▶ Task objective:
Write out the listing below in full and exactly, leaving out every picture.

▶ Source data:
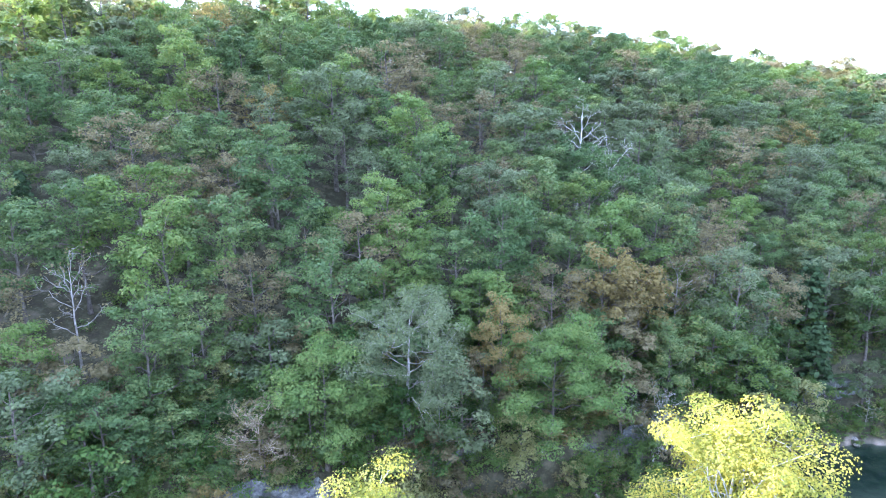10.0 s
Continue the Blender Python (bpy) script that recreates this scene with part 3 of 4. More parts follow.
# ---------------- the wooded slope ----------------
SHARES = np.array([k[2] for k in KINDS], float)
SHARES /= SHARES.sum()
KEEP = [(-39.5, 54.5, 5.0), (-17.5, 66, 4.2), (10.9, 72.2, 6.4), (-10.8, 65.6, 4.8), (-3.6, 69.5, 6.2), (5.4, 72.6, 3.6), (21.6, 74.2, 2.5), (17.5, 81, 3.5), (22, 83, 3.5), (28, 88, 3), (34, 91, 3), (21, 116.5, 6.5), (24, 110, 6)]
taken = np.array([(x, y) for x, y, _ in KEEP])
room = np.array([r for *_, r in KEEP])
spots = []
tries = np.stack([rng.uniform(-130, 480, 30000), rng.uniform(10, 420, 30000)], -1)
dh, sh = to_line(tries[:, 0], tries[:, 1], HILL_FOOT)
ok = (sh > 0) & (dh > 2.6) & (dh < np.where(tries[:, 0] < 130, 150, 85))
for (x, y), d in zip(tries[ok], dh[ok]):
    gap = 4.7 if d < 45 and x < 110 else 5.0
    if x > 190:
        gap = 6.5
    q = np.hypot(taken[:, 0] - x, taken[:, 1] - y)
    if (q > gap).all() and (q[: len(KEEP)] > room[: len(KEEP)]).all():
        taken = np.vstack([taken, (x, y)])
        spots.append((x, y, d))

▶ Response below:
10.0 s
Continue the Blender Python (bpy) script that recreates this scene with part 3 of 4. More parts follow.
# ---------------- the wooded slope ----------------
SHARES = np.array([k[2] for k in KINDS], float)
SHARES /= SHARES.sum()
KEEP = [(-39.5, 54.5, 5.0), (-17.5, 66, 4.2), (10.9, 72.2, 6.4), (-10.8, 65.6, 4.8), (-3.6, 69.5, 6.2), (5.4, 72.6, 3.6), (21.6, 74.2, 2.5), (17.5, 81, 3.5), (22, 83, 3.5), (28, 88, 3), (34, 91, 3), (21, 116.5, 6.5), (24, 110, 6)]
taken = np.array([(x, y) for x, y, _ in KEEP])
room = np.array([r for *_, r in KEEP])
spots = []
tries = np.stack([rng.uniform(-130, 480, 30000), rng.uniform(10, 420, 30000)], -1)
dh, sh = to_line(tries[:, 0], tries[:, 1], HILL_FOOT)
ok = (sh > 0) & (dh > 2.6) & (dh < np.where(tries[:, 0] < 130, 150, 85))
for (x, y), d in zip(tries[ok], dh[ok]):
    gap = 4.7 if d < 45 and x < 110 else 5.0
    if x > 190:
        gap = 6.5
    q = np.hypot(taken[:, 0] - x, taken[:, 1] - y)
    if (q > gap).all() and (q[: len(KEEP)] > room[: len(KEEP)]).all():
        taken = np.vstack([taken, (x, y)])
        spots.append((x, y, d))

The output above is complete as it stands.